Starrett also asks after “the Bierce presentation copies and the Aries Press ‘Ghost Ship’…” We’ve already examined Starrett’s fascination for Bierce. (Bierce aficionado Don Swaim has likewise considered the relationship between the two men in an essay I can recommend.)

The Ghost Ship was a novel by British poet and short story writer Richard Middleton, published in 1926 in western New York by Aries Press in a limited edition. The edition can command prices in the hundreds of dollars today. It sounds like it was comparably expensive in 1928.

Some of Lovecraft's letters to Loveman and Starrett were collected into this little booklet back in the 1994 by the Necronomicon Press.

Final paragraphs:

I hope you are doing well, and I hope you like your new shop.

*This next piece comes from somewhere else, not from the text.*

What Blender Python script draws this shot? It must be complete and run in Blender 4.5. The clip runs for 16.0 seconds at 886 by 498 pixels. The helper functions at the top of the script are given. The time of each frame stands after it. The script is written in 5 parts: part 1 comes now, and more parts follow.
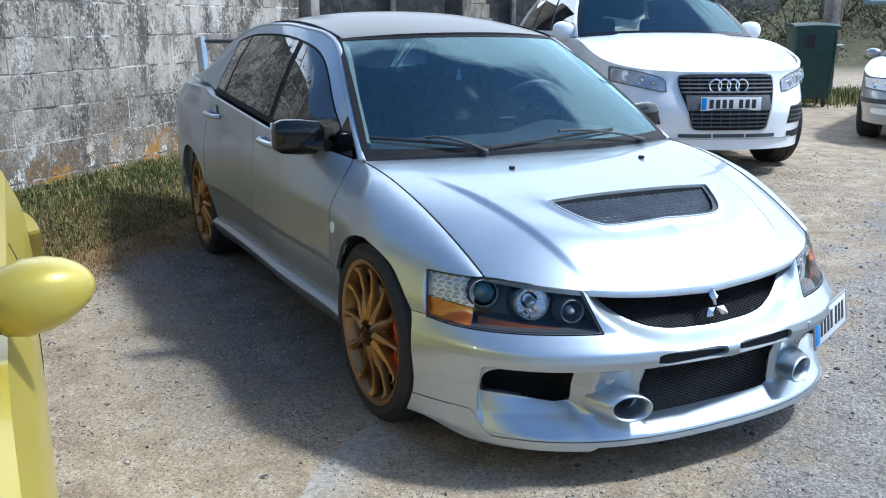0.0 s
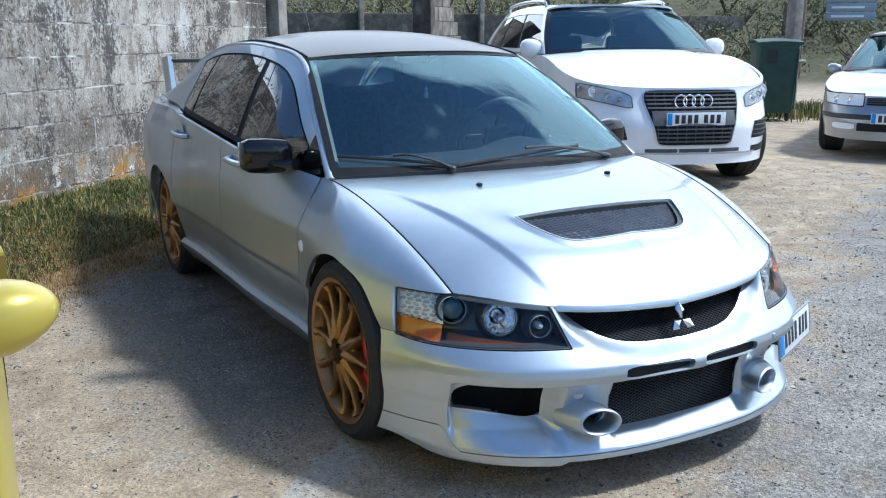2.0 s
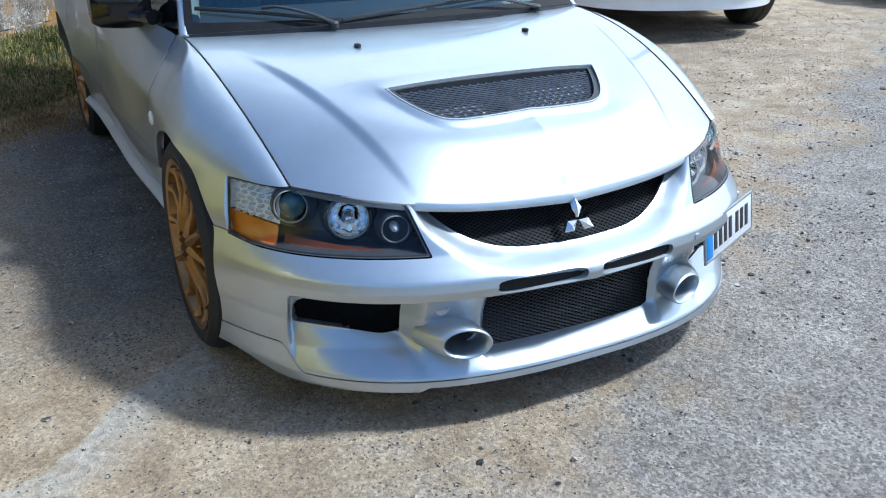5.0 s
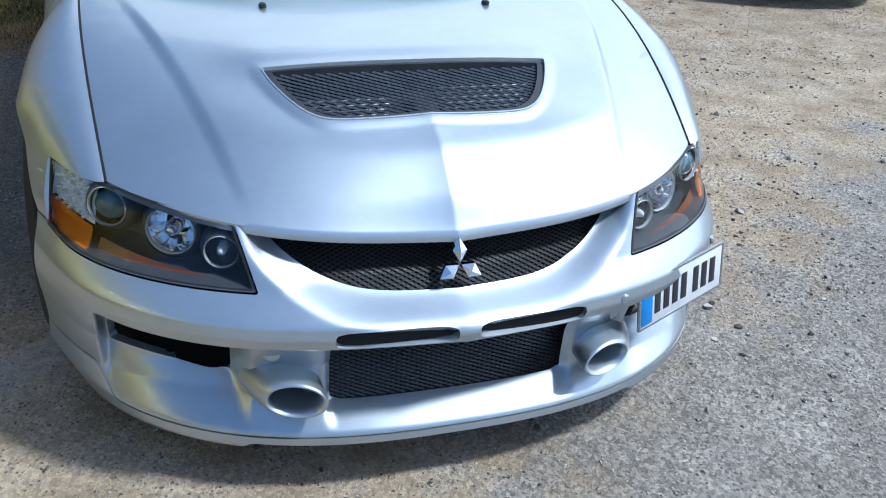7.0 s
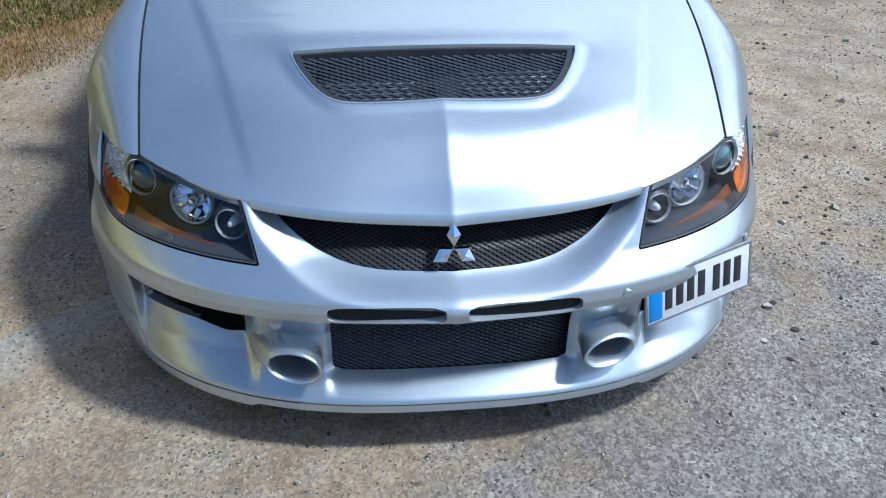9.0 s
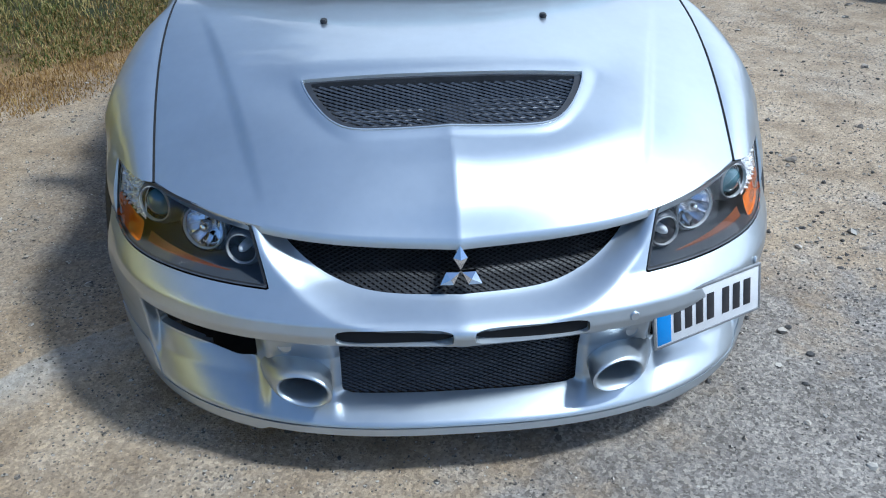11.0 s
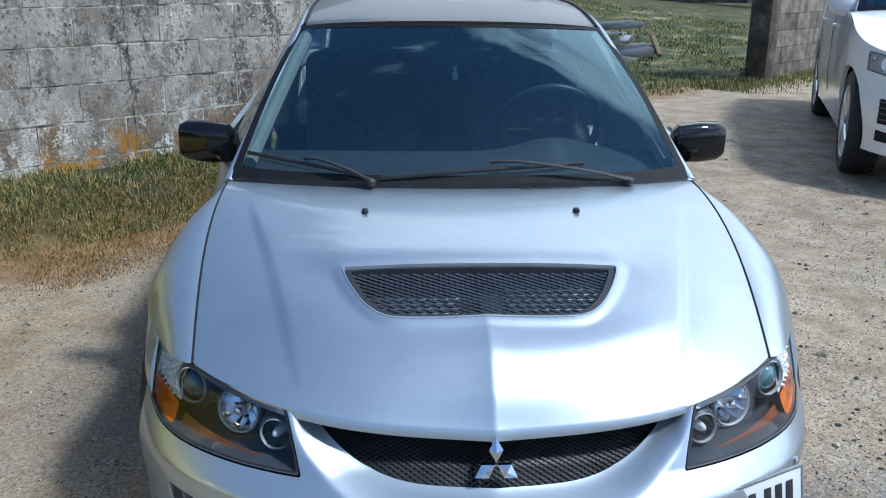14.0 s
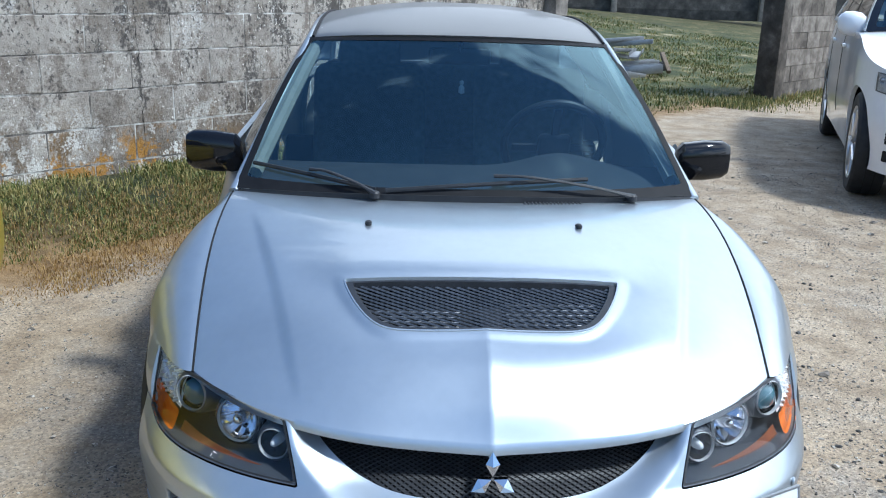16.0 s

Are you somewhere (near) the Park Book Shop?
Kindest regards and all good wishes.

Vincent Starrett (signature)

My interests are still Stephen Crane, Bierce, and the ana of “Edwin Drood.” Let me hear when you have anything in my line.

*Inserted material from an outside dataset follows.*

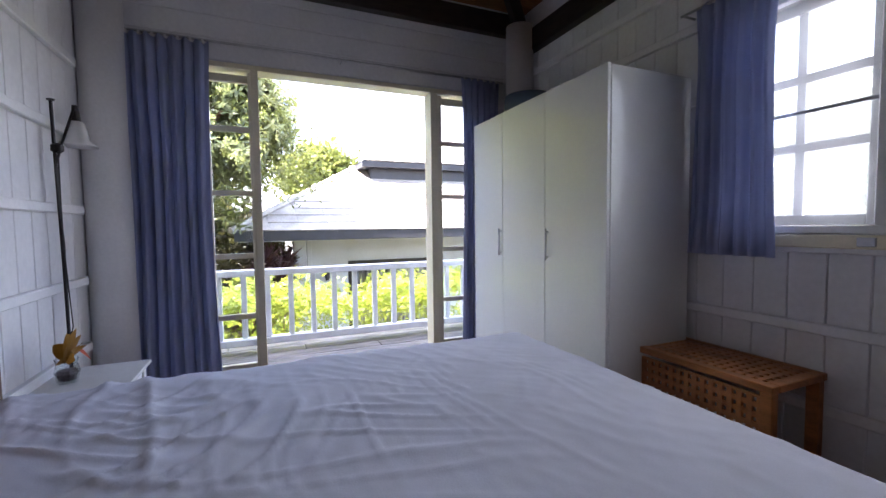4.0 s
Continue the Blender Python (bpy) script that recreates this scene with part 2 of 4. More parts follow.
PAINT_DARK = painting_material()
PAINT_OCHRE = material("oil_ochre", (0.42, 0.27, 0.07), 0.65, vary=0.4, grain=(1, 3, 1), scale=6, bump=0.3, spec=0.15)
PAINT_PALE = material("oil_pale_cloth", (0.72, 0.56, 0.28), 0.65, vary=0.35, grain=(1, 5, 1), scale=5, bump=0.3, spec=0.15)
PAINT_CREAM = material("oil_cream_hem", (0.78, 0.68, 0.42), 0.65, vary=0.2, scale=8, bump=0.3, spec=0.15)
PAINT_OCHRE_DARK = material("oil_dark_ochre", (0.13, 0.07, 0.02), 0.65, vary=0.4, scale=6, bump=0.3, spec=0.15)
PAINT_RUST = material("oil_rust", (0.055, 0.025, 0.009), 0.65, vary=0.45, scale=7, bump=0.3, spec=0.15)
CANVAS_EDGE = material("canvas_edge", (0.05, 0.035, 0.025), 0.8, vary=0.3, bump=0.3)


# ---- mesh helpers ----
def thing(name, label, category, at=(0, 0, 0), group="", kind=""):
    ob = new(name)
    ob.location = at
    ob.empty_display_size = 0.05
    return tagged(ob, label, category, group, kind)


def finish(name, bm, mat, parent=None, label="", smooth=False):
    me = bpy.data.meshes.new(name)
    bm.normal_update()
    bm.to_mesh(me)
    bm.free()
    me.materials.append(mat)
    if smooth:
        me.polygons.foreach_set("use_smooth", [True] * len(me.polygons))
    ob = new(name, me)
    if parent is not None:
        attach(ob, parent)
    if label:
        ob["label"] = label
    return ob


def attach(ob, parent):
    ob.parent = parent
    ob.matrix_parent_inverse = world_of(parent).inverted()


def world_of(ob):
    m = ob.matrix_basis.copy()
    while ob.parent is not None:
        m = ob.parent.matrix_basis @ ob.matrix_parent_inverse @ m if ob.parent.parent is None else ob.parent.matrix_basis @ ob.matrix_parent_inverse @ m
        ob = ob.parent
    return m


def part(name, bm, mat, parent, label="", smooth=False):
    return finish(name, bm, mat, parent, label, smooth)


def add_box(bm, x0, x1, y0, y1, z0, z1, bevel=0.0, turn=None):
    r = bmesh.ops.create_cube(bm, size=1)
    vs = r["verts"]
    bmesh.ops.scale(bm, vec=(x1 - x0, y1 - y0, z1 - z0), verts=vs)
    if bevel:
        es = list({e for v in vs for e in v.link_edges})
        out = bmesh.ops.bevel(bm, geom=es, offset=bevel, segments=1, affect="EDGES")
        vs = list({v for f in out["faces"] for v in f.verts} | {v for v in vs if v.is_valid})
    if turn is not None:
        bmesh.ops.rotate(bm, cent=(0, 0, 0), matrix=turn, verts=vs)
    bmesh.ops.translate(bm, vec=((x0 + x1) / 2, (y0 + y1) / 2, (z0 + z1) / 2), verts=vs)
    return vs


def box_bm(x0, x1, y0, y1, z0, z1, bevel=0.004):
    bm = bmesh.new()
    add_box(bm, x0, x1, y0, y1, z0, z1, bevel)
    return bm


def lathe_bm(profile, segments=24, at=(0, 0, 0), wobble=0.0):
    """Turned body from (radius, z) pairs."""
    bm = bmesh.new()
    rings = []
    for r, z in profile:
        ring = []
        for k in range(segments):
            a = 2 * math.pi * k / segments
            rr = r * (1 + wobble * math.sin(3 * a + z * 4))
            ring.append(bm.verts.new((at[0] + rr * math.cos(a), at[1] + rr * math.sin(a), at[2] + z)))
        rings.append(ring)
    for a, b in zip(rings, rings[1:]):
        for k in range(segments):
            bm.faces.new((a[k], a[(k + 1) % segments], b[(k + 1) % segments], b[k]))
    bm.faces.new(list(reversed(rings[0])))
    bm.faces.new(rings[-1])
    return bm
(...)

I’m most intrigued by the postscript, which identifies the areas Starrett was collecting. He had already written bibliographies of Stephen Crane and Ambrose Bierce by this point. And his interest in Charles Dickens' unfinished novel, The Mystery of Edwin Drood, would result in Starrett editing the Heritage Press edition of the book in 1941, 13 years after this letter was sent.

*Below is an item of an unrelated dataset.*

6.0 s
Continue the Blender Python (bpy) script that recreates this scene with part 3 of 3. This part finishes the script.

Finally, Starrett does not mention an interest in Sherlock Holmes or the work of Sir Arthur Conan Doyle, even though we know that Starrett was already amassing an impressive Holmes collection at this point.

So that’s it. One letter that offers a little insight into Starrett’s mind in the spring of 1928. It’s not enough to start a new religion, but it does offer food for thought on a warm day in March.

As for me, I'm going to look for an affordable first edition of The Wooings of Jezebel Pettyfer.

Purely for research reasons, you understand.